- Directed by: Daniel Lucchesi and Alex Ramseyer-Bache
- Edited by: David Smith
- Music by: Samuel Sim, The Pattern Theory, Tom Stewart, Bob Bradley
- Production company: The Northern Film School at Leeds Metropolitan University
- Release date: 2012;
- Running time: 84 minutes
- Country: United Kingdom
- Language: English

= We Are Poets =

2012 British documentary film

We Are Poets is a 2012 British documentary film directed by Daniel Lucchesi and Alex Ramseyer-Bache. It follows six young poets from Leeds Young Authors performance poetry group in Leeds on their visit to the international Poetry Slam Competition in Washington, D.C., United States.

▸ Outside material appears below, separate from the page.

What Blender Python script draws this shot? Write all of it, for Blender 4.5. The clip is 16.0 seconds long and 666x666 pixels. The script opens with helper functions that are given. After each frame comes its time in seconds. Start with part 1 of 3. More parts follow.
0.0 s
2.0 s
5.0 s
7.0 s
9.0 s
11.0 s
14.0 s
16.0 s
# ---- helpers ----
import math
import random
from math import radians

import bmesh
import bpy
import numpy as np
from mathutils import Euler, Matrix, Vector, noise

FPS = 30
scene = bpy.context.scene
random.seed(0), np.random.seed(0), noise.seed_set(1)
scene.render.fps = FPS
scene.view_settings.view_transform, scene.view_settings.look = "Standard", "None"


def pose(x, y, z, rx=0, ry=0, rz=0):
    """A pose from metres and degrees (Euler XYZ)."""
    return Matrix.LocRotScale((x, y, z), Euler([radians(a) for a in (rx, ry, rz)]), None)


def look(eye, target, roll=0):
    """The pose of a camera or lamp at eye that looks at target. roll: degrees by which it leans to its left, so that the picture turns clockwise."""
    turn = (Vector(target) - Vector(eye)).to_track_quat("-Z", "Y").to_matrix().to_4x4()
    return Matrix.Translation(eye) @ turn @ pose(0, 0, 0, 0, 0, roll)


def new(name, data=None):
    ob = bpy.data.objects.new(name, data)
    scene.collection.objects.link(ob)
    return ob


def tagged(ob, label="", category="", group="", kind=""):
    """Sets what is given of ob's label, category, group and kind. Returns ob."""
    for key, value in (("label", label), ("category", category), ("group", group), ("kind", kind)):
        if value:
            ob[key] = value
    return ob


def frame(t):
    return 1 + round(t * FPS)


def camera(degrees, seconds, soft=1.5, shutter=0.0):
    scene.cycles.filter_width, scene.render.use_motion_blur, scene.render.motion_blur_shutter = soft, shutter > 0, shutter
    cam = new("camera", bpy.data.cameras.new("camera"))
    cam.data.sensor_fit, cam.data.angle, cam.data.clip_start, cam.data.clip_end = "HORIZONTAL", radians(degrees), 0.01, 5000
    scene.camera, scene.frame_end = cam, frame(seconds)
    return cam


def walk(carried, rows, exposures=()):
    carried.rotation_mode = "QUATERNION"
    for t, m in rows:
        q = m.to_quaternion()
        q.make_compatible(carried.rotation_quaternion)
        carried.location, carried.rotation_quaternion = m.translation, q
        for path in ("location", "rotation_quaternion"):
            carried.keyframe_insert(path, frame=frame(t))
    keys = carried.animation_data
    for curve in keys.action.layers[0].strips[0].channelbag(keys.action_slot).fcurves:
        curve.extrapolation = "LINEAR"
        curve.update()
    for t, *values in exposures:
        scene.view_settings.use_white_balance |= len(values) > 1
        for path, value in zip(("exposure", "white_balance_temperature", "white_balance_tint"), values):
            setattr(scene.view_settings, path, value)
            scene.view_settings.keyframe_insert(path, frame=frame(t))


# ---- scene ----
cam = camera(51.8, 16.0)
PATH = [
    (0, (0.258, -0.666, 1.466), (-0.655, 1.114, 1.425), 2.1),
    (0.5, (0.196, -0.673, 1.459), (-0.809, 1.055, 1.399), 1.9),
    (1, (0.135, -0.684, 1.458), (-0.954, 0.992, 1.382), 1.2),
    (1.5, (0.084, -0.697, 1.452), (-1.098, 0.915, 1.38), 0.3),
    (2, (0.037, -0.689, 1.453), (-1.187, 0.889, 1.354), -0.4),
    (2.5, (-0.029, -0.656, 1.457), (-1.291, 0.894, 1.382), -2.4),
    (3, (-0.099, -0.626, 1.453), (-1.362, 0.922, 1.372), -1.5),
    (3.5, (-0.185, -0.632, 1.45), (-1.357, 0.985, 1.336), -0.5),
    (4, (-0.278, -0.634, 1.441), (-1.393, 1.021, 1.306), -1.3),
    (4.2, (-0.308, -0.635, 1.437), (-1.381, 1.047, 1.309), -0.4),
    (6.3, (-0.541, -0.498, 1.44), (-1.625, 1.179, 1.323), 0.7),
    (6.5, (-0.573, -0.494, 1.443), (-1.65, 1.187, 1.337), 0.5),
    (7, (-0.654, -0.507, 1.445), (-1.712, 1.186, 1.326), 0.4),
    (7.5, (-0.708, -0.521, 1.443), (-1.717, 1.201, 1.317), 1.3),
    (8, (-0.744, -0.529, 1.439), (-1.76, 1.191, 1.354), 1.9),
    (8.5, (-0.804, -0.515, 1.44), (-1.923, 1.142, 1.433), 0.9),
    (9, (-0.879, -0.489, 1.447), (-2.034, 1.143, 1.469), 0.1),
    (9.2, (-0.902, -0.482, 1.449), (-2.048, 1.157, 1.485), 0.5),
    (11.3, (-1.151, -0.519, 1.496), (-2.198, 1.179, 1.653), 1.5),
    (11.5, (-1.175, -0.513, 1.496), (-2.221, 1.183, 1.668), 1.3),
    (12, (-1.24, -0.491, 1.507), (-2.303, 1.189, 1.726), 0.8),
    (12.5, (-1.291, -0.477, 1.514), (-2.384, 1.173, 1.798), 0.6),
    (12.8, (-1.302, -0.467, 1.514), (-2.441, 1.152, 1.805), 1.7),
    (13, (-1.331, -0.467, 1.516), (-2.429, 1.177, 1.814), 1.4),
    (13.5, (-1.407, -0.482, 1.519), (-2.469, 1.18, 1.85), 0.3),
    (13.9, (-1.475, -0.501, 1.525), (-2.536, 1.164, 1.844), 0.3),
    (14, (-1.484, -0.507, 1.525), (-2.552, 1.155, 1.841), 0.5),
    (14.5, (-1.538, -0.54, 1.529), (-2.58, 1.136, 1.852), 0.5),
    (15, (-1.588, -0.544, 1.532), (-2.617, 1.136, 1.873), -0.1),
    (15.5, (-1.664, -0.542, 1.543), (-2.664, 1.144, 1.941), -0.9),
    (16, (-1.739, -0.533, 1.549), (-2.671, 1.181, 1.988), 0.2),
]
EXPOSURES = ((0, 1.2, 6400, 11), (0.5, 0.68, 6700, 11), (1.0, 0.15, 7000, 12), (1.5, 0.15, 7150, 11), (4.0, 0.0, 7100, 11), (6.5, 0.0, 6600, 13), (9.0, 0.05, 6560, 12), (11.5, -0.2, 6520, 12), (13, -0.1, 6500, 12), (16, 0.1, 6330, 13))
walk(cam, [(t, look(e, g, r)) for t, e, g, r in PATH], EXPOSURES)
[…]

Leeds Young Authors was founded by poet Khadijah Ibrahiim.

It premièred at the Doc/Fest film festival in Sheffield's Showroom Cinema on 11 June 2011, where it won the Sheffield Youth Jury Award.

== Cast ==

- Khadijah Ibrahiim as herself
- Azalia Anisko as herself (poet)
- Genya Anisko as herself (Azalia's mum)
- Rheima Ibrahiim as herself (poet)
- Kadish Morris as herself (poet)
- Paulette Morris as herself (co-director, Leeds Young Authors)
- Saju Ahmed as himself (poet)
- Maryam Alam as herself (poet)
- Joseph Buckley as himself (poet)
- Saul Williams as himself (poet/musician)
- Rommi Smith as herself (poet coach)
- Ise Lyfe as hiumself (hip hop theatre artist)

== Reception ==
Peter Bradshaw wrote in The Guardian: "Reality TV gives the impression that egomania, humiliating losers and wittering on about your personal journey are essential factors in the process of nurturing talent. This refreshing documentary offers another way of thinking. It follows the work of Leeds Young Authors, a performance-poetry group for teenagers in the toughest parts of the city. Six of them are chosen to represent the UK in a US Poetry Slam in Washington DC, and the film-makers come along for the ride; they show young people who are very idealistic and fervently committed to poetry, drawing on the energies of rap, hip-hop and stand-up comedy. Perhaps nothing in the film quite matches the slo-mo sequence at the very beginning, but this is a worthwhile record."